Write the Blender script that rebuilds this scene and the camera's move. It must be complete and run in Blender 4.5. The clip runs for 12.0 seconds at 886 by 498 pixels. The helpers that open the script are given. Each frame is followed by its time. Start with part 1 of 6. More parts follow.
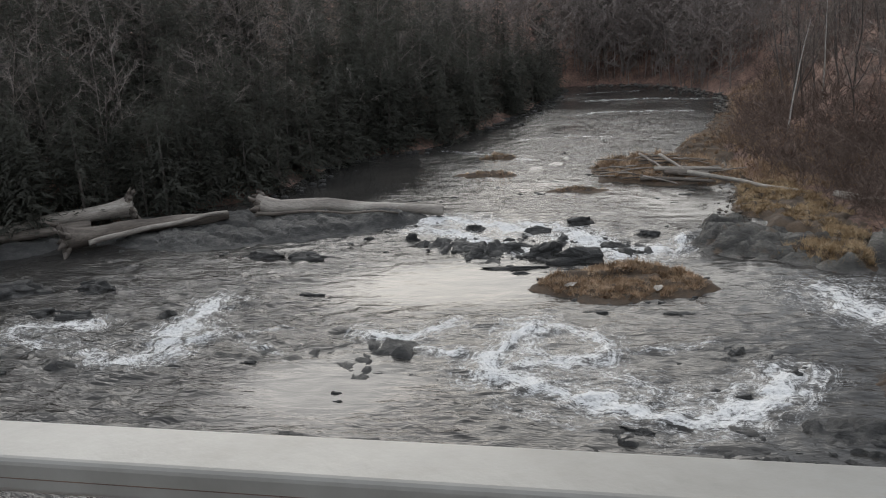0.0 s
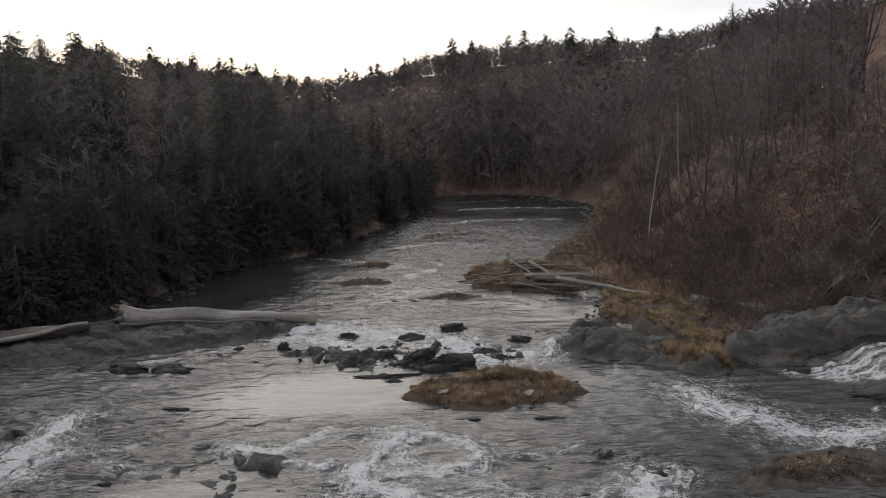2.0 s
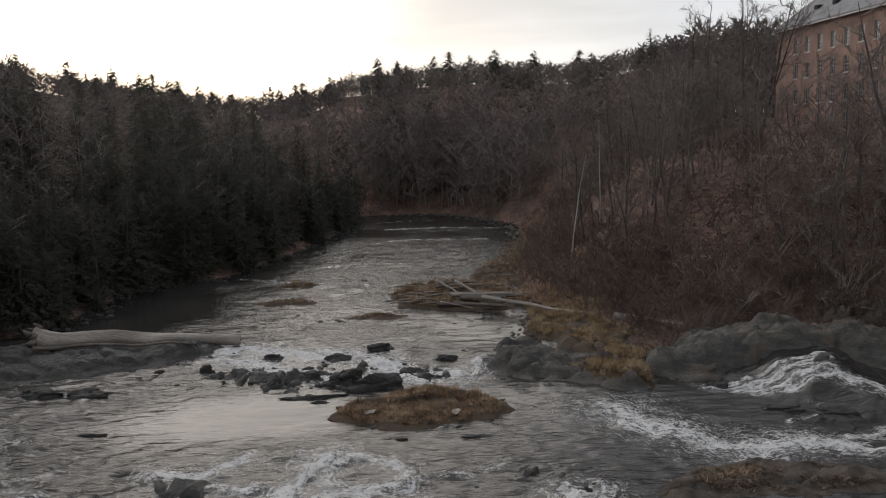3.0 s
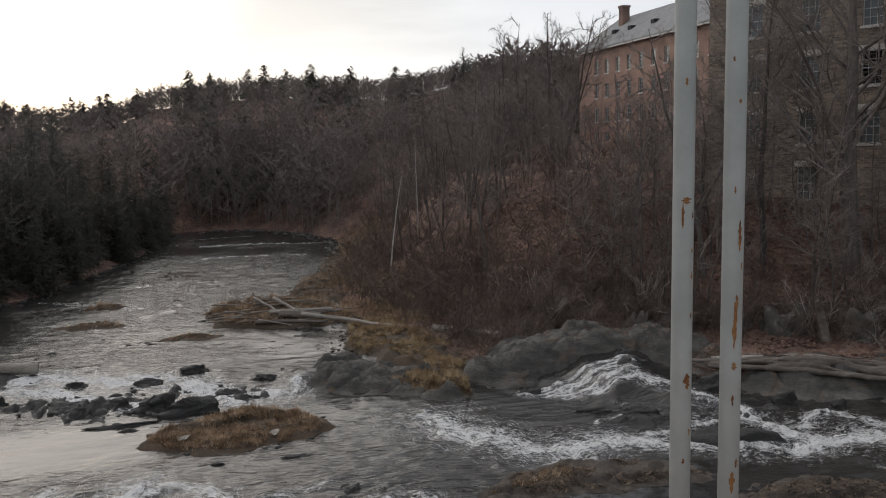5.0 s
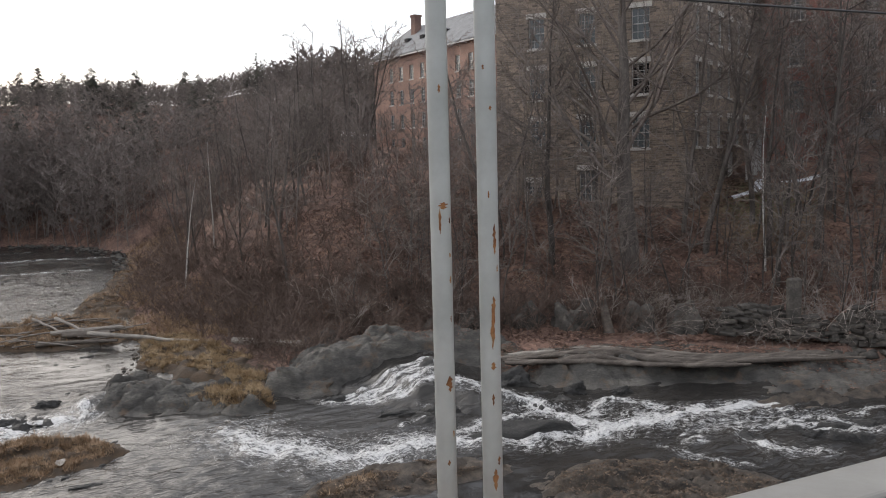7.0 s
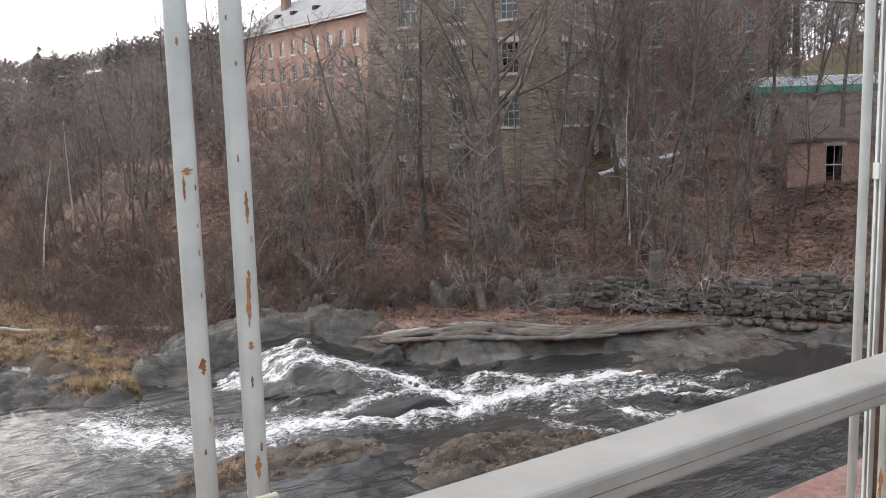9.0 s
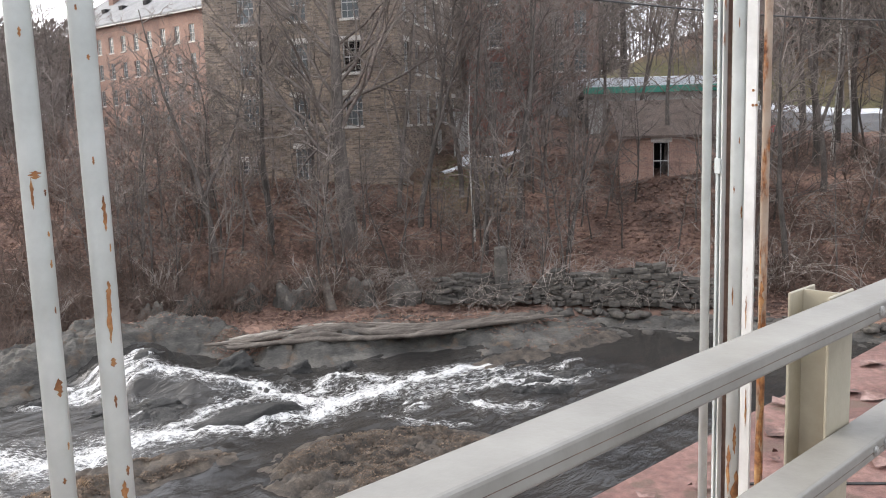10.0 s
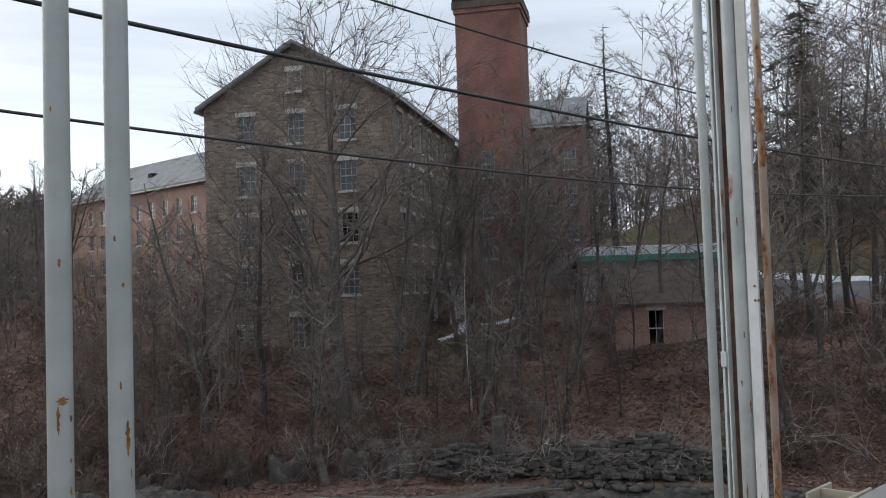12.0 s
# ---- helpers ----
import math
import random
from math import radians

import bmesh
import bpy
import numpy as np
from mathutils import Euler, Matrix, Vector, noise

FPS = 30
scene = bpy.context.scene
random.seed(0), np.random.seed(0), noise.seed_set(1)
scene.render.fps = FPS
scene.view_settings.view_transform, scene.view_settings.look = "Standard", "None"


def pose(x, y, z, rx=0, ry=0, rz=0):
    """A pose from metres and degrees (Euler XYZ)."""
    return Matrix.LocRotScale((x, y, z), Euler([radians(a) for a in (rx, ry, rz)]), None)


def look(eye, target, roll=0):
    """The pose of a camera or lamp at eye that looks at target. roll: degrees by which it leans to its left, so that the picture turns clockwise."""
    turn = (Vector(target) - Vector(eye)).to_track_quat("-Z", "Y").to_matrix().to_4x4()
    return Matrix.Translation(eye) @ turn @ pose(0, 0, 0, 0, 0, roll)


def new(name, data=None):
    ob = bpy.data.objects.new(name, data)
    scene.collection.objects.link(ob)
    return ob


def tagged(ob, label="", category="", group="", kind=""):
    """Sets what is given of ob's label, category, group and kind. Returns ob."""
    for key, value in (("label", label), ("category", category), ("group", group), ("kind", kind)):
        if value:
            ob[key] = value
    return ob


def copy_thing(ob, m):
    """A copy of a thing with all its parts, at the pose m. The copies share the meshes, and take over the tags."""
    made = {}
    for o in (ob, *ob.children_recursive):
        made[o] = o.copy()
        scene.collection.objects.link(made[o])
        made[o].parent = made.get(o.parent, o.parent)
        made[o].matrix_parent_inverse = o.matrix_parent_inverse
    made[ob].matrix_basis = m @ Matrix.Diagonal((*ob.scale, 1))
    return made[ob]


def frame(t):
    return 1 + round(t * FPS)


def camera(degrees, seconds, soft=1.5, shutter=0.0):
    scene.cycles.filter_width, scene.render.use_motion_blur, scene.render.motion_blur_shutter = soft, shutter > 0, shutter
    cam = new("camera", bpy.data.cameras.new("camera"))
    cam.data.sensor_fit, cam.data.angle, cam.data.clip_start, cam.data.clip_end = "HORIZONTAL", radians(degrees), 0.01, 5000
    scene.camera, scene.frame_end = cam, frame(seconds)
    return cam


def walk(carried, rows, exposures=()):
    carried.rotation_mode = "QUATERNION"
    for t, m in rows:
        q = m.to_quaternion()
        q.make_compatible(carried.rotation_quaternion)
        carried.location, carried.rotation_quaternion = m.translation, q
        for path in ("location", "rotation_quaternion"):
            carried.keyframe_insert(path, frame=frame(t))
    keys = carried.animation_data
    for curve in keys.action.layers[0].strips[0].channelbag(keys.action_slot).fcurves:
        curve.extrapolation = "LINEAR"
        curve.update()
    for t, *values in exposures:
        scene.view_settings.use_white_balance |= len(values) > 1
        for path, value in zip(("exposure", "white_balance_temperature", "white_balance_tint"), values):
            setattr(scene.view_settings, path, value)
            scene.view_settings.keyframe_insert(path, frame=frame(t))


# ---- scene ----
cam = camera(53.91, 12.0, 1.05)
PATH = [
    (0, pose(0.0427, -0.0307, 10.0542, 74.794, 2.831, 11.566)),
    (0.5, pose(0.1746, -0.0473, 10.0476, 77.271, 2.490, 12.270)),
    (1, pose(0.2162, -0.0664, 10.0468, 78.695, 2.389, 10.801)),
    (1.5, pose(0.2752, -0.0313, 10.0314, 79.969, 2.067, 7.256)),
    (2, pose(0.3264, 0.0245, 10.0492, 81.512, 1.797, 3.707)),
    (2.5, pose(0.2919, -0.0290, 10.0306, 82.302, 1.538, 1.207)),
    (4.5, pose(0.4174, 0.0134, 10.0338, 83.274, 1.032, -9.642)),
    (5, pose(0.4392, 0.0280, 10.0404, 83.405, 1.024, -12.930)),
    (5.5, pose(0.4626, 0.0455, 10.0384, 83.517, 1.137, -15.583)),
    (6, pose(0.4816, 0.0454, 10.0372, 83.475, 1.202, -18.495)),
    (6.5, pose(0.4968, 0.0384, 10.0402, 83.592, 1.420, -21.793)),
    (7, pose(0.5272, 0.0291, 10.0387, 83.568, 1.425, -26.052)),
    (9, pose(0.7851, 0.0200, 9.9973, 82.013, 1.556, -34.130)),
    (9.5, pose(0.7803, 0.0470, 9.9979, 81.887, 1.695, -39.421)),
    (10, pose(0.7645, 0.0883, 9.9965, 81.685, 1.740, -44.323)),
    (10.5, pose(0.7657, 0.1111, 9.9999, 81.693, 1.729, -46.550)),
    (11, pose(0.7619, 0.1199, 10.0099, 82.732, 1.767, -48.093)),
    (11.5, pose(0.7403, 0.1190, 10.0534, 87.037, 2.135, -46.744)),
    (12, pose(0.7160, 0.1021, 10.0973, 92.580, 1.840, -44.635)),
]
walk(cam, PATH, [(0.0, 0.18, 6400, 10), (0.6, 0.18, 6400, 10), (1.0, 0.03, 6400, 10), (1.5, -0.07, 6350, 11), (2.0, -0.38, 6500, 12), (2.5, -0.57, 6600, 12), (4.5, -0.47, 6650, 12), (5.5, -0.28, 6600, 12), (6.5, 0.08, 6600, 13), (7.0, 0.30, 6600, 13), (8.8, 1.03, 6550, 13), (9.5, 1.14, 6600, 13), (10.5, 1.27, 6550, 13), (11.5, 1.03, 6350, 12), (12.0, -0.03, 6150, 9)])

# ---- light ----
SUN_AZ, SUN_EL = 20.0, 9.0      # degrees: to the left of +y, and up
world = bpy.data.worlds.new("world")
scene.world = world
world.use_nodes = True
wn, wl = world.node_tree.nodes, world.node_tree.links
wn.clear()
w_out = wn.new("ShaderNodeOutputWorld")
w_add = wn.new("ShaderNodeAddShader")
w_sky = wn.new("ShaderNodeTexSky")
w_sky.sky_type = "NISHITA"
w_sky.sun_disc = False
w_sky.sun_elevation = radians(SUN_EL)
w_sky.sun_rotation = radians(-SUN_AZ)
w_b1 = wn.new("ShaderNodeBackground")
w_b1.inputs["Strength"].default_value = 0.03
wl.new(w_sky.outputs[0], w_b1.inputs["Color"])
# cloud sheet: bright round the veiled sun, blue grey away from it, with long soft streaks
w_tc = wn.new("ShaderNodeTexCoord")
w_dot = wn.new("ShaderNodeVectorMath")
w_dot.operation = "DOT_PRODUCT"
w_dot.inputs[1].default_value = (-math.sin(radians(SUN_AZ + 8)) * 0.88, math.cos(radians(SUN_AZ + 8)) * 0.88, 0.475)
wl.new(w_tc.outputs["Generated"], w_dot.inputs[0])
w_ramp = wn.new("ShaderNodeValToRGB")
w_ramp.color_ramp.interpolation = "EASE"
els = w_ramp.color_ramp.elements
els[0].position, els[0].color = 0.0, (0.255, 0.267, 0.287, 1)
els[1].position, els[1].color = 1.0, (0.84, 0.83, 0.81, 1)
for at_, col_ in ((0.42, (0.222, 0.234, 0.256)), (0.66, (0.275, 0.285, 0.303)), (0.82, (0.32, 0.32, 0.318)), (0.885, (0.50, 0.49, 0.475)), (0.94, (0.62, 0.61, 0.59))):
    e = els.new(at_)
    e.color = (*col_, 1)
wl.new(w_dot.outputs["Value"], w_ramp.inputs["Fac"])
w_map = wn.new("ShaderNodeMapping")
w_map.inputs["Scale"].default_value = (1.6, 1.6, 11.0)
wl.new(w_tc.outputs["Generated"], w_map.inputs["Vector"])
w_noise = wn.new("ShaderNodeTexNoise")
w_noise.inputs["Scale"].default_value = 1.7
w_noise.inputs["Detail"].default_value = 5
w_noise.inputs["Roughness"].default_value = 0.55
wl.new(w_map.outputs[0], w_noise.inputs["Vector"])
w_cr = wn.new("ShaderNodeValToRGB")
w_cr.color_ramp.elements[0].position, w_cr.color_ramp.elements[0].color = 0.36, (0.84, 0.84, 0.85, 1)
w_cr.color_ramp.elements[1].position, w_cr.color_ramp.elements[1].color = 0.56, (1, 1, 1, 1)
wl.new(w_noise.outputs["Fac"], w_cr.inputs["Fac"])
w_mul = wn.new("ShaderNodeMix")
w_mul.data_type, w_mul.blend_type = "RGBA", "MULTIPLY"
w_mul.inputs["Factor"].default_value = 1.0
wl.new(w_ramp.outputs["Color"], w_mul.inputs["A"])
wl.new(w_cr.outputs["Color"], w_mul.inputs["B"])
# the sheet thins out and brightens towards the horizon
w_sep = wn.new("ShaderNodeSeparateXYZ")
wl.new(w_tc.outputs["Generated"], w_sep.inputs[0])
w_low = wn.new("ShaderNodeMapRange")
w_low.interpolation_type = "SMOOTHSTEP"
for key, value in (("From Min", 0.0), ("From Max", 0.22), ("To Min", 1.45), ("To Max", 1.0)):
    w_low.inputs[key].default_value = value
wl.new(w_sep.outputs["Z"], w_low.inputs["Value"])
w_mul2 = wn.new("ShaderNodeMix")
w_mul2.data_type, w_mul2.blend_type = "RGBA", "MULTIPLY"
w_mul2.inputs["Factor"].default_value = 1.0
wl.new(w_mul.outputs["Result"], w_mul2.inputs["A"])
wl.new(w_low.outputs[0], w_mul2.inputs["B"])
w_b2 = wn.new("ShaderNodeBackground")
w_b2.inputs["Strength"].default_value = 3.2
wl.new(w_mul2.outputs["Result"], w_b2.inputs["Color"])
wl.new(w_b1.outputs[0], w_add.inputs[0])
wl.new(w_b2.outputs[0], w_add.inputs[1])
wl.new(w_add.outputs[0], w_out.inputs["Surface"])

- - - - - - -

How many of the lines above include the string "label"? Reply with the number by itself.

Finished answer »
3